My final thoughts and future direction
Taking the JLPT was so stressful, but I am so happy I did it. Before the exam, I didn’t know what I needed to study and I couldn’t be sure of where I fell on the spectrum of understanding the language. Now, I know exactly what I need to study. Also, the JLPT was a wake up call that I need to get more creative when it comes to studying. My biggest excuse for avoiding studying business-Japanese was that I had “no chance” to use it. However, I clearly need to create opportunities to use every thing that I learn. Ironically enough, one of my favorite YouTube’rs made a video showing how she did exactly that when she was newer to the language.
Going forward with my studies, I will spend more energy being intentional when I am exposed to the language.

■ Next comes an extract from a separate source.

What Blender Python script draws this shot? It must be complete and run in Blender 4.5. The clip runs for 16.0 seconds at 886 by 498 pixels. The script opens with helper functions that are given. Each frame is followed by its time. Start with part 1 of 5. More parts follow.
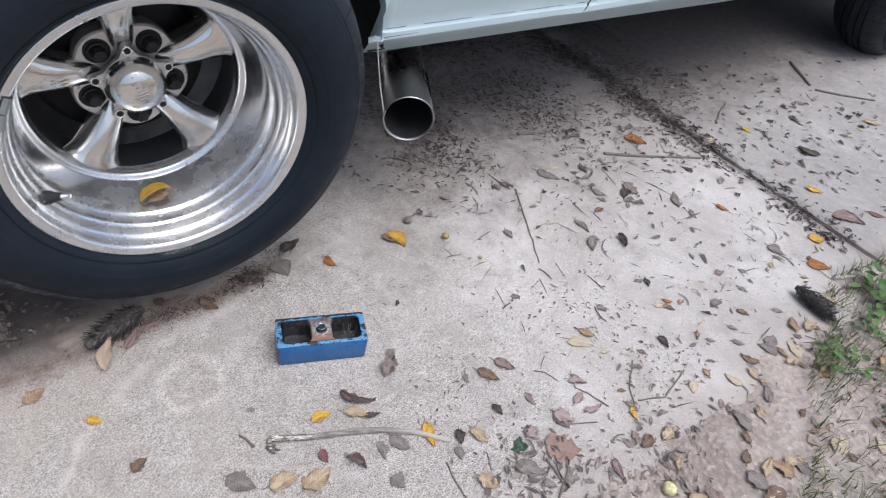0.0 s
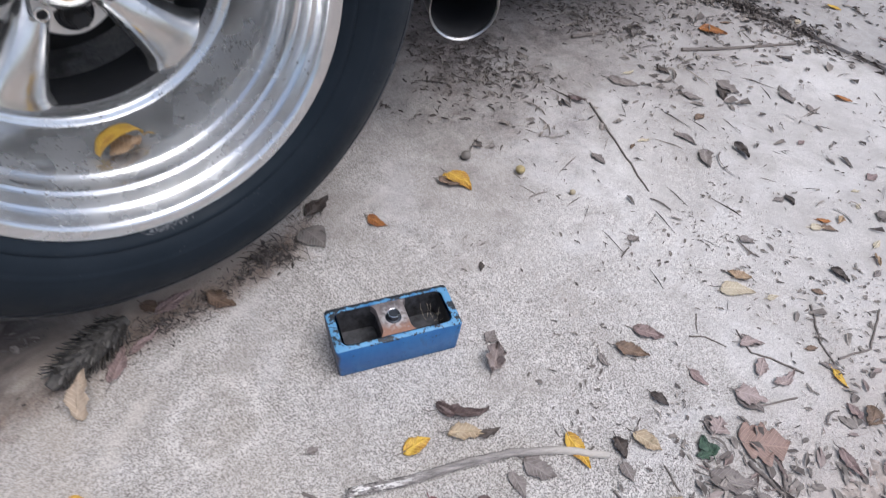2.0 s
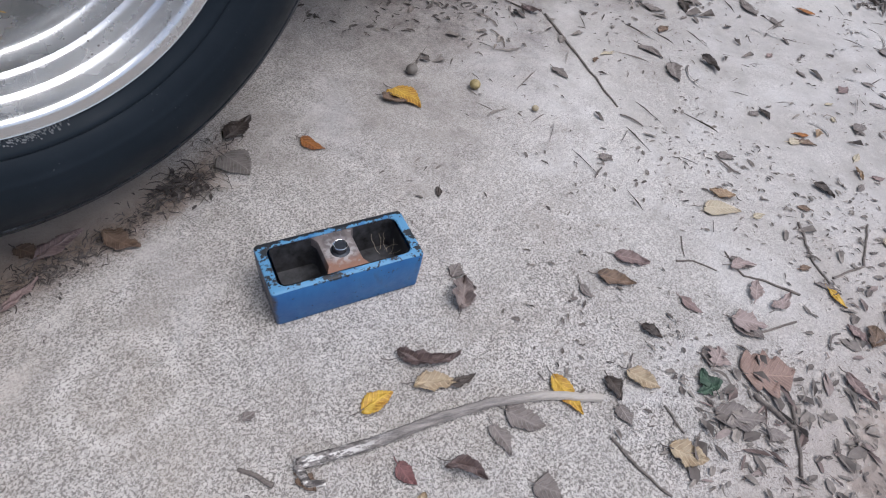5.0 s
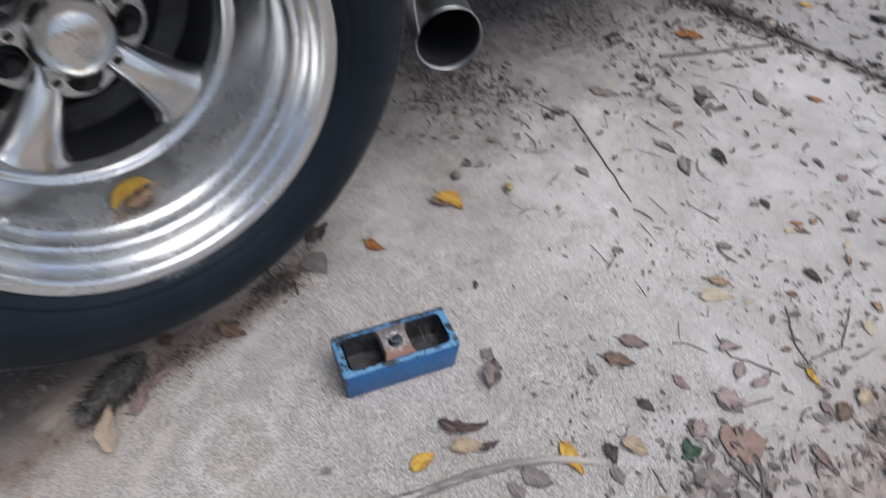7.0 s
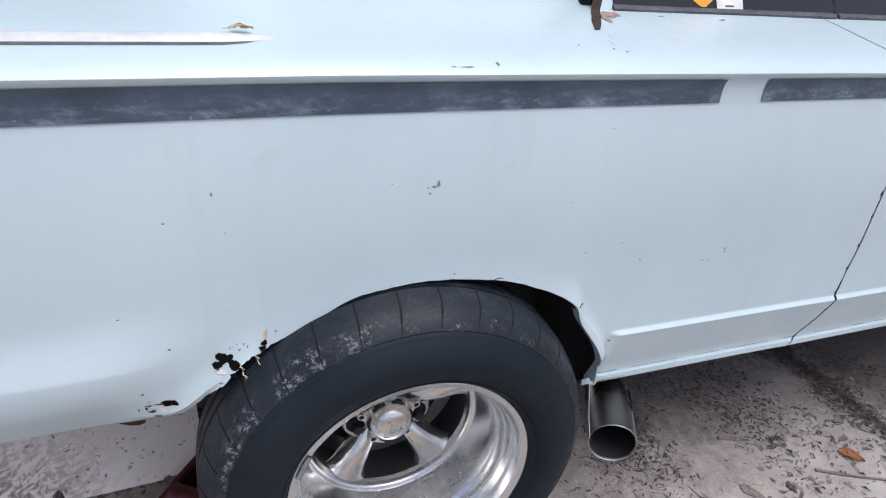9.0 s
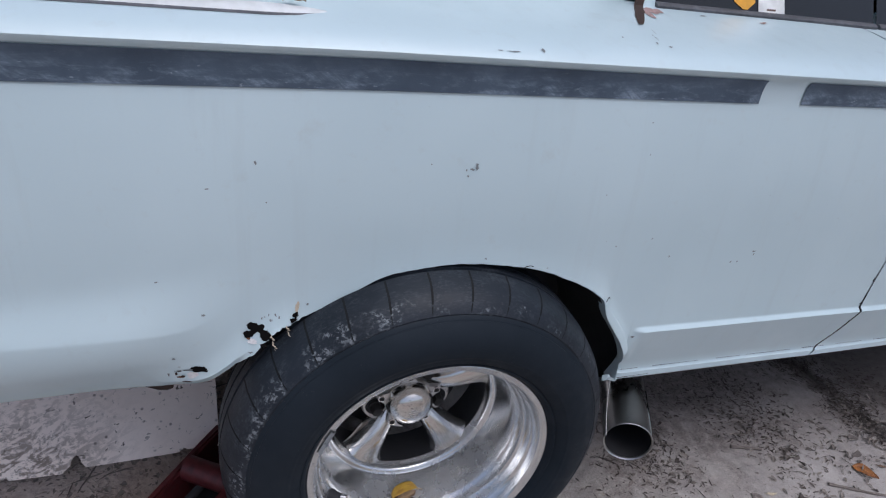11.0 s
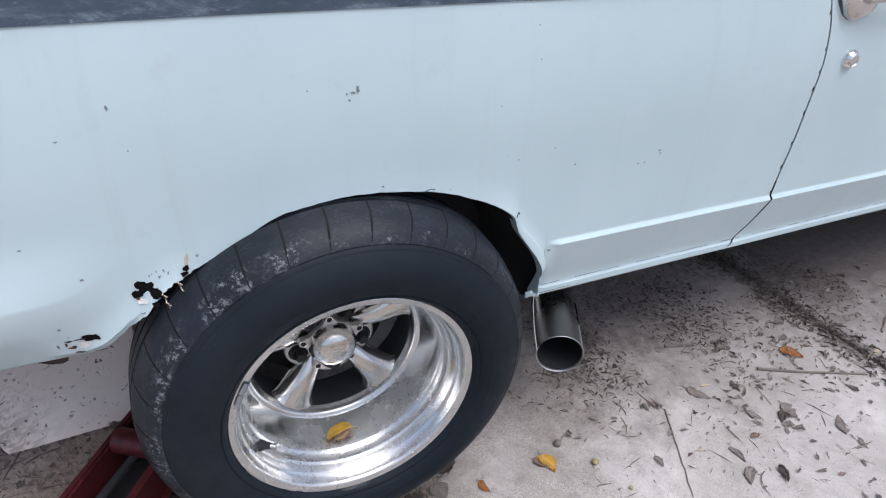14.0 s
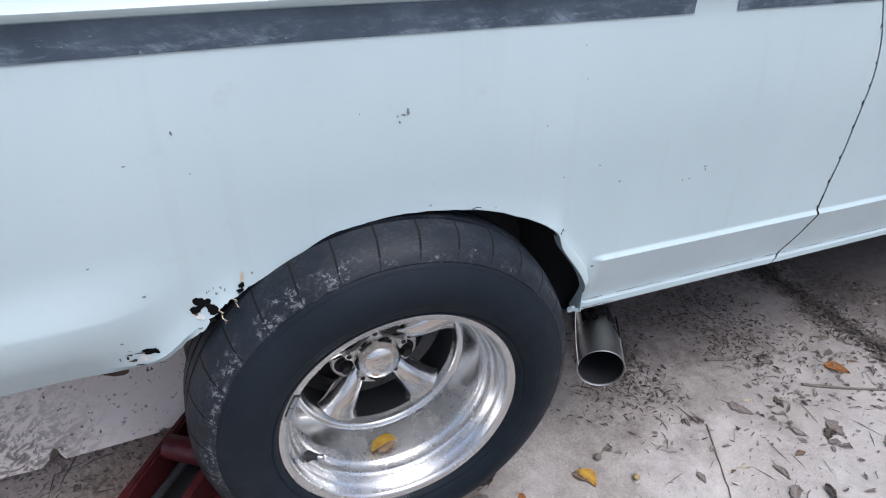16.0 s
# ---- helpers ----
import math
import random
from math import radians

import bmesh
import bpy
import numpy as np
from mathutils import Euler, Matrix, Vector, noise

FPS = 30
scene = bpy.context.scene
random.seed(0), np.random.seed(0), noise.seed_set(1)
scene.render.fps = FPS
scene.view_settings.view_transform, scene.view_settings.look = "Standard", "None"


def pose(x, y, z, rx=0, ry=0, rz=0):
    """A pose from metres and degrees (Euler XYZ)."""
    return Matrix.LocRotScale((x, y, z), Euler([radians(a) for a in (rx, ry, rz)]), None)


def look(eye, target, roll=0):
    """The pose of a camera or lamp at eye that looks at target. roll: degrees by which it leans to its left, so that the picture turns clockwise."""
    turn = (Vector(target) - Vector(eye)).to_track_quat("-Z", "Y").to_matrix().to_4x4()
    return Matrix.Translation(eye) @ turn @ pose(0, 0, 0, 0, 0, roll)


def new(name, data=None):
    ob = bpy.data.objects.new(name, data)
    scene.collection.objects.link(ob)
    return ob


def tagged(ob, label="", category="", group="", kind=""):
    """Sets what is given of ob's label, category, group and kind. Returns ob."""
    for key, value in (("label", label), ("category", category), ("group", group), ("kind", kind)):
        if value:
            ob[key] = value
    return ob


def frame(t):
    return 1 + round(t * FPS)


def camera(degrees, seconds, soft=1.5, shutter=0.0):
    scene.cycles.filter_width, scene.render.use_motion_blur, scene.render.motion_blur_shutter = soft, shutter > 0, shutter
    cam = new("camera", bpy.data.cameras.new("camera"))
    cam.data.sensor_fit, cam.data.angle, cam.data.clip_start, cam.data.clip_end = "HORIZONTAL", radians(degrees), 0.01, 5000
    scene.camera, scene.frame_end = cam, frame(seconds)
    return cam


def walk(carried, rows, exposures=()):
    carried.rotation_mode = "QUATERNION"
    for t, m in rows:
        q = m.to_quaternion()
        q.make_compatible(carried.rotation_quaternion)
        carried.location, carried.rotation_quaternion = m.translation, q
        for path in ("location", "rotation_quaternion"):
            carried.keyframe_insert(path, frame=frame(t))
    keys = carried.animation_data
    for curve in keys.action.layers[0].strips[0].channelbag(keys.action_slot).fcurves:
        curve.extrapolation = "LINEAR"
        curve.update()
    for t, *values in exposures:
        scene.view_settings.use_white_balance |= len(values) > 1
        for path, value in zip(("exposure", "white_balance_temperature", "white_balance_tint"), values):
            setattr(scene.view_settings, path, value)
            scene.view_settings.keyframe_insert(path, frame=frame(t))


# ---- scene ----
cam = camera(69.0, 16.0, 1.1, 0.3)

PATH = [
    (0, (-0.2011, -0.8643, 0.9499), (0.5375, -0.0996, -0.0361), 11.78),
    (0.5, (-0.2251, -0.8209, 0.9123), (0.4874, -0.0783, -0.1092), 12.86),
    (1, (-0.1944, -0.7457, 0.8527), (0.4979, -0.0563, -0.2187), 11.54),
    (1.5, (-0.2188, -0.6251, 0.8064), (0.4778, 0.1443, -0.2063), 4.55),
    (2, (-0.1561, -0.5898, 0.6665), (0.585, 0.0935, -0.3758), 7.21),
    (2.5, (-0.1487, -0.5456, 0.5876), (0.6171, 0.1029, -0.4591), 9.82),
    (3, (-0.1484, -0.5224, 0.5549), (0.6167, 0.0792, -0.5199), 11.1),
    (3.5, (-0.1574, -0.5162, 0.5466), (0.5871, 0.0742, -0.5487), 9.67),
    (4, (-0.144, -0.5144, 0.5565), (0.6135, 0.0815, -0.5269), 8.87),
    (4.5, (-0.129, -0.5214, 0.55), (0.651, 0.0393, -0.5362), 9.77),
    (4.7, (-0.1253, -0.5269, 0.5398), (0.6813, -0.0049, -0.5462), 12.36),
    (6.8, (-0.1504, -0.578, 0.6713), (0.6007, -0.0047, -0.4286), 6.97),
    (7, (-0.1618, -0.5846, 0.7387), (0.5768, 0.0726, -0.3221), 5.46),
    (7.5, (-0.257, -0.634, 0.903), (0.631, 0.611, -0.385), 2.3),
    (7.8, (-0.269, -0.697, 1.004), (0.585, 0.63, -0.226), 4),
    (8, (-0.29, -0.738, 1.032), (0.544, 0.629, -0.166), 3.9),
    (8.5, (-0.3, -0.774, 1.166), (0.515, 0.819, 0.273), 1.4),
    (8.7, (-0.278, -0.798, 1.232), (0.426, 0.837, 0.321), 2.7),
    (10.8, (-0.313, -0.804, 1.19), (0.377, 0.834, 0.274), 6.9),
    (11, (-0.318, -0.806, 1.202), (0.342, 0.848, 0.292), 6.4),
    (11.5, (-0.317, -0.804, 1.185), (0.319, 0.824, 0.214), 5.4),
    (12, (-0.266, -0.818, 1.159), (0.474, 0.698, 0.084), 5),
    (12.5, (-0.29, -0.809, 1.185), (0.393, 0.771, 0.166), 4),
    (13, (-0.295, -0.812, 1.178), (0.377, 0.749, 0.124), 3.9),
    (13.5, (-0.238, -0.818, 1.187), (0.485, 0.696, 0.097), 1.1),
    (14, (-0.234, -0.817, 1.172), (0.535, 0.695, 0.114), 2.2),
    (14.5, (-0.268, -0.815, 1.187), (0.366, 0.756, 0.124), 0.7),
    (15, (-0.268, -0.801, 1.199), (0.384, 0.781, 0.164), 0.6),
    (15.5, (-0.255, -0.81, 1.2), (0.441, 0.739, 0.143), 1.5),
    (16, (-0.258, -0.808, 1.197), (0.429, 0.75, 0.147), 0.8),
]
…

Instead of always using a dictionary to look up kanji and vocabulary that I should already know, I will spend more time actually memorizing. At the moment, I’m using Bunpro to study grammar and I think I want to go backwards from N2. For listening, I may subscribe to a basic service with a website like JapanesePod101 or FluentU so that I can work on my listening comprehension.
I don’t necessarily feel that I failed the exam, but I also don’t know that I failed because I understood a lot. I’m looking forward to getting my exam results back and improving my Japanese from here! I don’t regret taking N2, in fact, I still believe that it would be a waste of money for me to take anything below it. However, I do wish that I had ensured my foundation was stronger by going through N5-N3 study material first.